# start of Provided data

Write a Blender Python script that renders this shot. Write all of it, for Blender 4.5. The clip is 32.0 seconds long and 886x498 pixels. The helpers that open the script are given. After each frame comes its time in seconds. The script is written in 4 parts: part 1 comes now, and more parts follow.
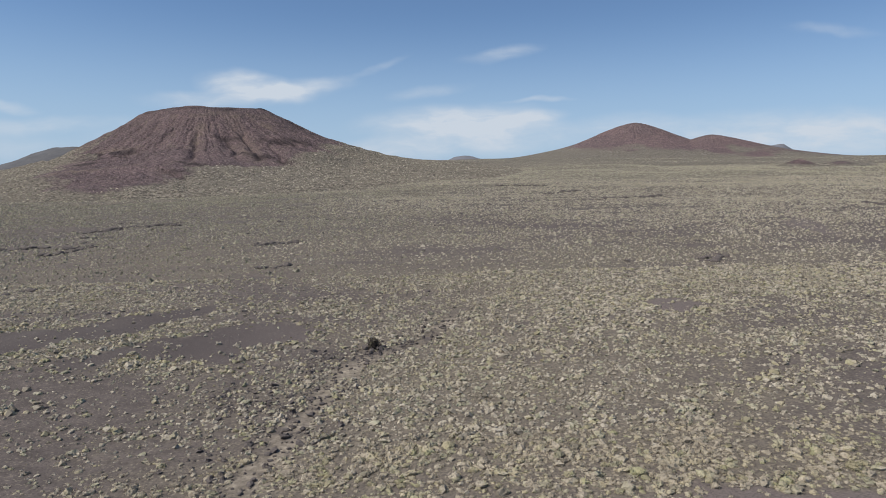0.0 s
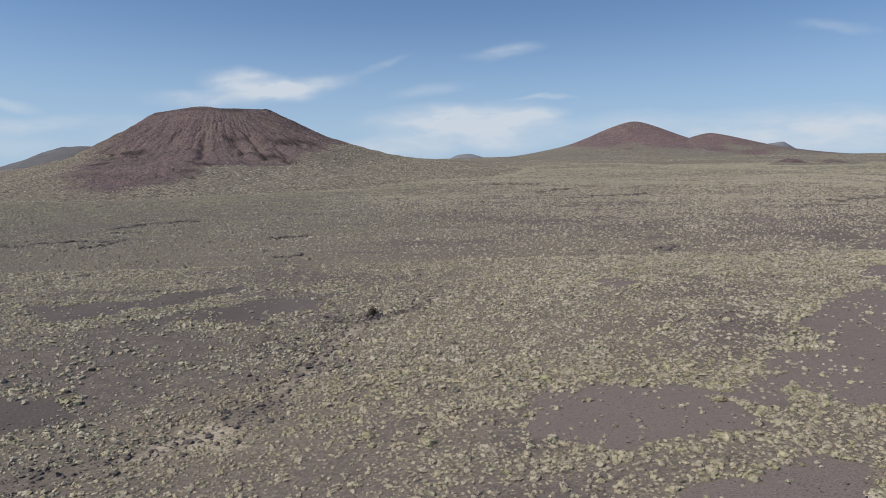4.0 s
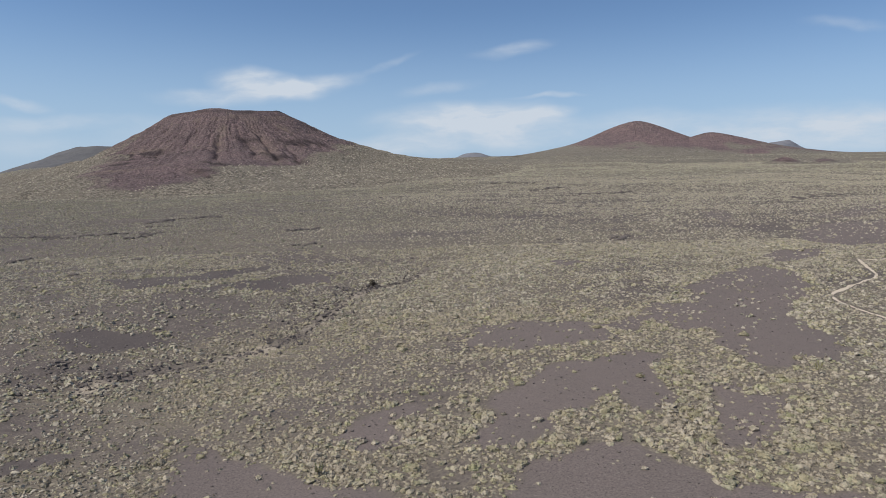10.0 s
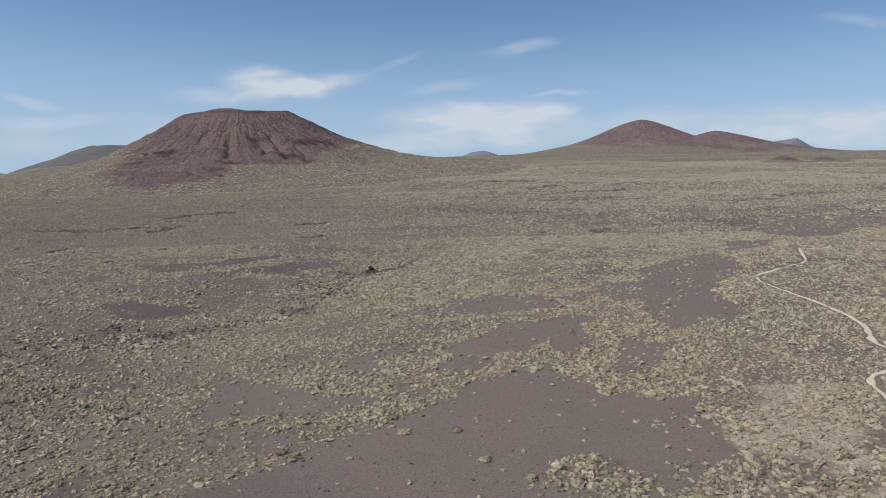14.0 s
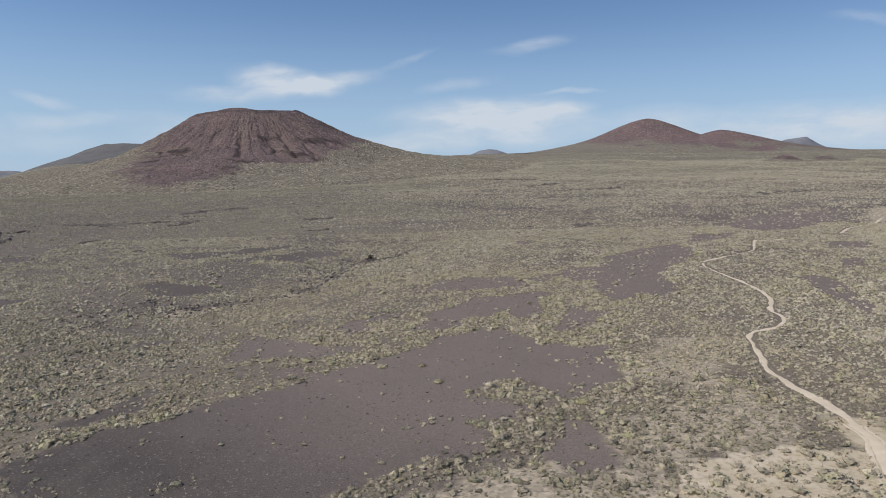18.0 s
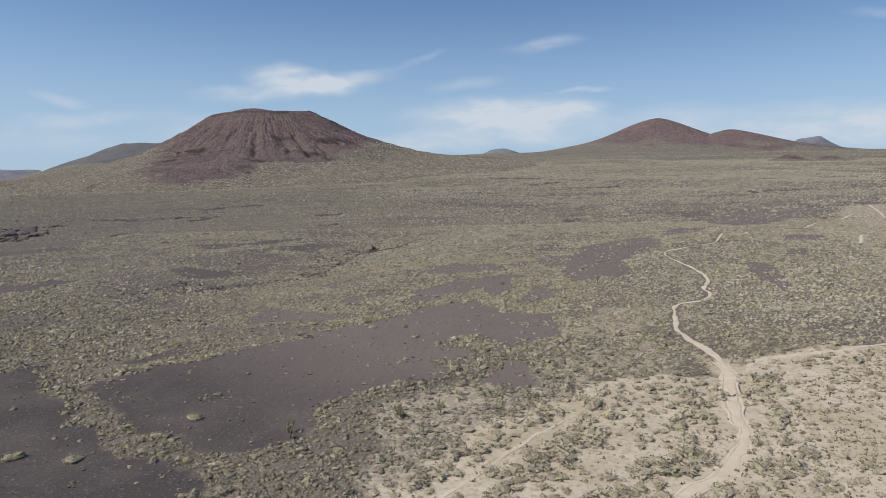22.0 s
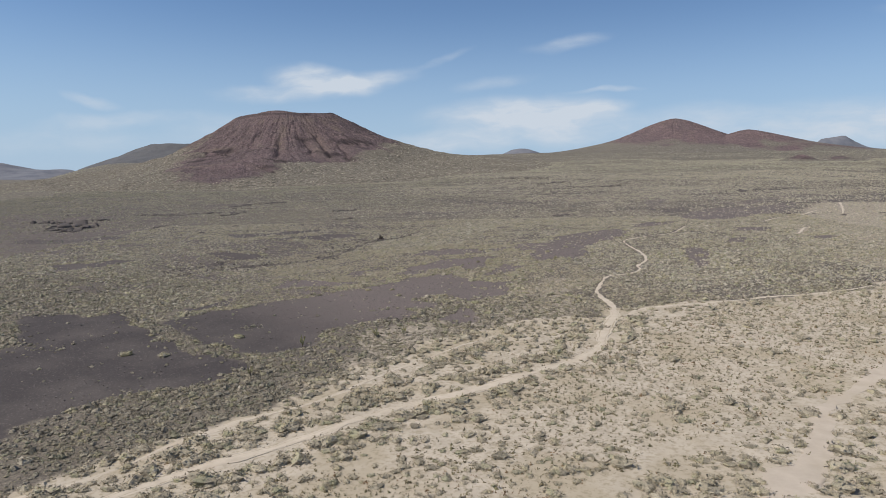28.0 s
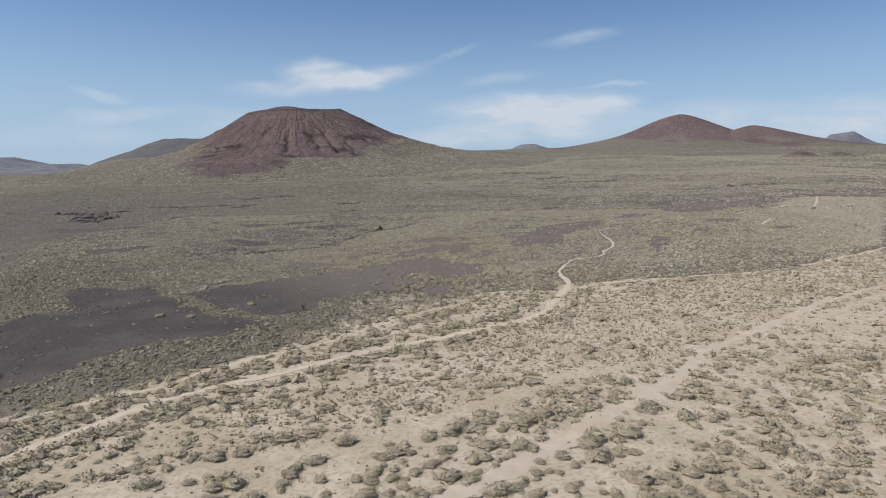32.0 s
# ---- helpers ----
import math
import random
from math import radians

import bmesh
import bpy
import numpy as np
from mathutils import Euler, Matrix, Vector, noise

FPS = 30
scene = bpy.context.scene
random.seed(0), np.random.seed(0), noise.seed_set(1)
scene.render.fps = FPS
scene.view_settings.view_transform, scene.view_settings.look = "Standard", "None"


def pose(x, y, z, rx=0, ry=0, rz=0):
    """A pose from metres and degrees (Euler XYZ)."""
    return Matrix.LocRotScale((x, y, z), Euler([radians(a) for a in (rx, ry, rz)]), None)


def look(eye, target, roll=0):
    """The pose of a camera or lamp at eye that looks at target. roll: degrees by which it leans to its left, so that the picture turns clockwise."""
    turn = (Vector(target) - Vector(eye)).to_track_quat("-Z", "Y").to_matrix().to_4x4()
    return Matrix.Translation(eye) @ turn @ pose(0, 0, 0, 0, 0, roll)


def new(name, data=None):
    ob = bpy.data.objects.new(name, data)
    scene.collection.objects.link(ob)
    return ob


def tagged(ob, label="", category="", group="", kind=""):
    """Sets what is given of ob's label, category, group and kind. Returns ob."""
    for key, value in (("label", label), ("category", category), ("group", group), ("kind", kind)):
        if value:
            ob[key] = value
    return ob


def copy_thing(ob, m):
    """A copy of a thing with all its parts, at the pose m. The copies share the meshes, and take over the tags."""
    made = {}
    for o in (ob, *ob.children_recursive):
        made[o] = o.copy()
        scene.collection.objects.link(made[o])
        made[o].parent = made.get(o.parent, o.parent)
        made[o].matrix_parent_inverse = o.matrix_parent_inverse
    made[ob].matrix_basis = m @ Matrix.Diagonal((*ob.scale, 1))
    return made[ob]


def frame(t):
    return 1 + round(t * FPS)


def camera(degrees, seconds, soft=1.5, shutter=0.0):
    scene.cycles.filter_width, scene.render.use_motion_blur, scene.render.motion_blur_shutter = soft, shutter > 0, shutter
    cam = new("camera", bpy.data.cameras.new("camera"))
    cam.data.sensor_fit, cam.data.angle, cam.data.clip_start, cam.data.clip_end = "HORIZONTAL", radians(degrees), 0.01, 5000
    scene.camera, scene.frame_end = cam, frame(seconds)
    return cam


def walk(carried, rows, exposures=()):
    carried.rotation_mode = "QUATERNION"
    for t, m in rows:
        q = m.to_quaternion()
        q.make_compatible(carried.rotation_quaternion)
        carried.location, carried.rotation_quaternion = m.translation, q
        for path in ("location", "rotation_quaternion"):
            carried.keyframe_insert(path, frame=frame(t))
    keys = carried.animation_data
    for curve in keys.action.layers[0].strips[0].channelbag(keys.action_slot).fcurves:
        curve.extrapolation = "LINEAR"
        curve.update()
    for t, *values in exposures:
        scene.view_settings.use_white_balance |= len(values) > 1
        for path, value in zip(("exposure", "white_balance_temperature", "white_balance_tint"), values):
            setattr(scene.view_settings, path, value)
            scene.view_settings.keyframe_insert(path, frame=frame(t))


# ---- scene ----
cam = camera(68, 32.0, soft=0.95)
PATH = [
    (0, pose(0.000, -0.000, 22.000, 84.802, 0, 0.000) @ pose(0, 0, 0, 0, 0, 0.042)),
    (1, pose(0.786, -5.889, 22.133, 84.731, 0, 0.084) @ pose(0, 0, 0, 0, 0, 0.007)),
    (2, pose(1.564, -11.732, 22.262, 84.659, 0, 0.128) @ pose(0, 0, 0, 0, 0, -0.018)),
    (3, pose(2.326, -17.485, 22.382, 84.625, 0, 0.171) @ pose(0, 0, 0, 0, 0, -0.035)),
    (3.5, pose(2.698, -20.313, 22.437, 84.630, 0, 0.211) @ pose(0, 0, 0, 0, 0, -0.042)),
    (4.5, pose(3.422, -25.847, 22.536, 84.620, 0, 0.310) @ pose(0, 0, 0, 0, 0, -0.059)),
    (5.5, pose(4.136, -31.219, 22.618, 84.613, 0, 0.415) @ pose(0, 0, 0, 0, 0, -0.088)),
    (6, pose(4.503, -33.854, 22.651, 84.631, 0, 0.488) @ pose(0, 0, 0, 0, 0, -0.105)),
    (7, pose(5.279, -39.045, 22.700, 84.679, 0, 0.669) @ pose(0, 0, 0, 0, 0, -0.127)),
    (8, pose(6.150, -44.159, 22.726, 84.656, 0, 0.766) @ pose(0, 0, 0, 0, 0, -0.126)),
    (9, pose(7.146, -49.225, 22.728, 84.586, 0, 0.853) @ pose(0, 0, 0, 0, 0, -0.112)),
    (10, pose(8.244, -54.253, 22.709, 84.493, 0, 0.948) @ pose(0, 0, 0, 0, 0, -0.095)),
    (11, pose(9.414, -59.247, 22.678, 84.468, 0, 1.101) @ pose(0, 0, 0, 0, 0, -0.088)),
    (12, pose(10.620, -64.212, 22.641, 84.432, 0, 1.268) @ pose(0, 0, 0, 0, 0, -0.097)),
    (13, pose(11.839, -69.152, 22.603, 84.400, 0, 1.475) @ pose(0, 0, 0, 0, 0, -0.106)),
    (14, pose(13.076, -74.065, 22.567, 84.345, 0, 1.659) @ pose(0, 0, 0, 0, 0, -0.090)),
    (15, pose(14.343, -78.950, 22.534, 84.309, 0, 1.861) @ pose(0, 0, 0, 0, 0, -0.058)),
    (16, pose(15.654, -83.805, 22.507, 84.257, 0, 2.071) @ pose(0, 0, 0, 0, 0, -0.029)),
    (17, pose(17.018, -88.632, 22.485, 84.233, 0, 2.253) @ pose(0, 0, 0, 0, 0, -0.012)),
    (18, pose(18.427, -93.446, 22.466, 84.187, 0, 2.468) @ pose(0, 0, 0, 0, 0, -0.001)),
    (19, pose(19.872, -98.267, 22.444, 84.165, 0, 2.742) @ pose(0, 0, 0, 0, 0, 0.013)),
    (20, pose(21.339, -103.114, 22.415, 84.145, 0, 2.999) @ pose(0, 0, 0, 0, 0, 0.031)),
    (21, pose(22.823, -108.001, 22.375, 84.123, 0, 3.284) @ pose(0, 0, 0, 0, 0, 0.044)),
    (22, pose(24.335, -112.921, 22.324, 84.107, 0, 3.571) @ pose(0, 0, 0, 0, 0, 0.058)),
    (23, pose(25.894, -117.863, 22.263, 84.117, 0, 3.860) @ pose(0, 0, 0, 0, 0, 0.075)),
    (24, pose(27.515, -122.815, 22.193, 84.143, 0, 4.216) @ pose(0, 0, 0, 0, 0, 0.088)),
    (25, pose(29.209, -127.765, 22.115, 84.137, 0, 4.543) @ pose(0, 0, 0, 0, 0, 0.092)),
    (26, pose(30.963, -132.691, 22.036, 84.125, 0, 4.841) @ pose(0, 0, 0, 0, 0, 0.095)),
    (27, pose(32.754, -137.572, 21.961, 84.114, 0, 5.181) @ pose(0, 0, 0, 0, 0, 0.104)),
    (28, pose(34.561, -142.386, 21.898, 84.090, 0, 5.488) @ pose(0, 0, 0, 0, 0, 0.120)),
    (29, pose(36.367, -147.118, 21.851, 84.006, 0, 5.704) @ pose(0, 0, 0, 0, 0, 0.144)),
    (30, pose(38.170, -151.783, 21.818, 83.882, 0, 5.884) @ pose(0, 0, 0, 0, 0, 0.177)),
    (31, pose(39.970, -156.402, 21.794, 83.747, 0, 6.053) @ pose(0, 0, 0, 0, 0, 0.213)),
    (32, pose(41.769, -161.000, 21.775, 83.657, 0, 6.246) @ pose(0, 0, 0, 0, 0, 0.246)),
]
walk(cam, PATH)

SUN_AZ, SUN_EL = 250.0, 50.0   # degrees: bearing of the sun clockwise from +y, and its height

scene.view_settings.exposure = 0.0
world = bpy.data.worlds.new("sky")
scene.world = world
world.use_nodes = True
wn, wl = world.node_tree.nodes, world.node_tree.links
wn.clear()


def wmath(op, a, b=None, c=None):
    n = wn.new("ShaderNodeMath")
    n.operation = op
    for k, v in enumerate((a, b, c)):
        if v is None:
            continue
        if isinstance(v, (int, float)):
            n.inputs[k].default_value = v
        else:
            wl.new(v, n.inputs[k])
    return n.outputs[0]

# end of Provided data

Problem description: In the listing above, find the line with "# ---- helpers" and the line with "scene.collection.objects.link(made[o])". Output those two lines and every line between them, exactly as written.

Correct response:
# ---- helpers ----
import math
import random
from math import radians

import bmesh
import bpy
import numpy as np
from mathutils import Euler, Matrix, Vector, noise

FPS = 30
scene = bpy.context.scene
random.seed(0), np.random.seed(0), noise.seed_set(1)
scene.render.fps = FPS
scene.view_settings.view_transform, scene.view_settings.look = "Standard", "None"


def pose(x, y, z, rx=0, ry=0, rz=0):
    """A pose from metres and degrees (Euler XYZ)."""
    return Matrix.LocRotScale((x, y, z), Euler([radians(a) for a in (rx, ry, rz)]), None)


def look(eye, target, roll=0):
    """The pose of a camera or lamp at eye that looks at target. roll: degrees by which it leans to its left, so that the picture turns clockwise."""
    turn = (Vector(target) - Vector(eye)).to_track_quat("-Z", "Y").to_matrix().to_4x4()
    return Matrix.Translation(eye) @ turn @ pose(0, 0, 0, 0, 0, roll)


def new(name, data=None):
    ob = bpy.data.objects.new(name, data)
    scene.collection.objects.link(ob)
    return ob


def tagged(ob, label="", category="", group="", kind=""):
    """Sets what is given of ob's label, category, group and kind. Returns ob."""
    for key, value in (("label", label), ("category", category), ("group", group), ("kind", kind)):
        if value:
            ob[key] = value
    return ob


def copy_thing(ob, m):
    """A copy of a thing with all its parts, at the pose m. The copies share the meshes, and take over the tags."""
    made = {}
    for o in (ob, *ob.children_recursive):
        made[o] = o.copy()
        scene.collection.objects.link(made[o])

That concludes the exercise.